Well, I got a question for the smartypants over at Harvard: how are those coal investments treating you now that my EPA is bringing the thunder? Last I checked, most coal industry investments had lost nearly 90% of their market value in the last four years. How ’bout them apples?
Speaking of money, let me get something straight: the $3 billion that the United States has committed to international climate finance is chump change. I’ve instructed the State Department to show up to the UN Climate Talks in Paris this September with some more cold, hard cash. I’ve also told Secretary Kerry to run the numbers on what sorts of emissions reductions it will take to get carbon dioxide levels back to 350 parts per million – and then just go ahead and do that.
Ok, before I end this speech, I want to play a game. Ready? Give me a K? K! Give me an X? X! Give me an L? L. What does that spell? The biggest political headache of my administration! For the first three years of your campaign, our official strategy at the White House was to close our eyes, stick our fingers in our ears, and pray that you all would stop getting arrested at the White House. But you didn’t stop. You just got bigger.
Now, I’ve finally taken a look at this Keystone XL pipeline thing, and I’ve got to say, “KXL? WTF?!” This thing is a disaster! I have no idea how the State Department came to the conclusion that a 700,000 barrel a day pipeline that would carry the dirtiest fuel on the planet, producing the cumulative emissions of 46 coal fired power plants, wouldn’t have an impact on the environment. Great work, Einsteins.
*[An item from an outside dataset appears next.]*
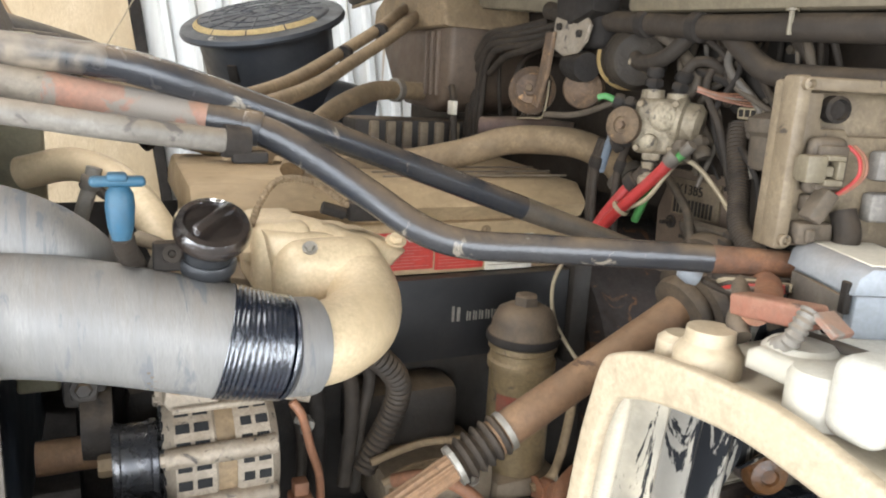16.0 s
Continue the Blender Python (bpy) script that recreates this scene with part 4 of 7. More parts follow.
part("arch", tube([(0.145, 1.06, 1.125), (0.175, 1.036, 1.10), (0.197, 1.034, 1.09), (0.225, 1.06, 1.05)], 0.013, 12), "bracket", gear)
part("web", prism([(0.12, 0.95), (0.16, 1.13), (0.185, 1.15), (0.30, 1.13), (0.28, 1.09), (0.20, 1.00)], 0.03, xz(1.012), 0.008), "bracket", gear)
part("lug", lathe([(0.026, 0), (0.022, 0.012), (0.012, 0.016), (0, 0.016)], (0.109, 1.04, 1.077), (0, -1, 0), 20), "bracket", gear)
for x, z in ((0.157, 1.119), (0.195, 1.095), (0.231, 1.138), (0.07, 0.92)):
    part("mount_bolt", join(lathe([(0.021, -0.03), (0.019, 0.0), (0, 0.001)], (x, 1.02, z), (0, -1, 0), 20), hexbolt((x, 1.02, z), (0, -1, 0), 0.011, 0.010, False)), "bracket", gear)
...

This pipeline clearly fails the climate test that I set for it. Therefore, drum roll please, I am rejecting the Keystone XL pipeline. TransCanada, go home to Canada, and take your pipeline with you. From here on out, we’re not going to be approving any more pipelines, coal pants, fracking wells, or other pieces of fossil fuel infrastructure that make climate change worse. There’s only one place for fossil fuels, and that’s deep in the ground. Big oil, you can speak to the hand, because this President doesn’t want to hear it.
Climate, you just got changed. (Drops mic). (Applause).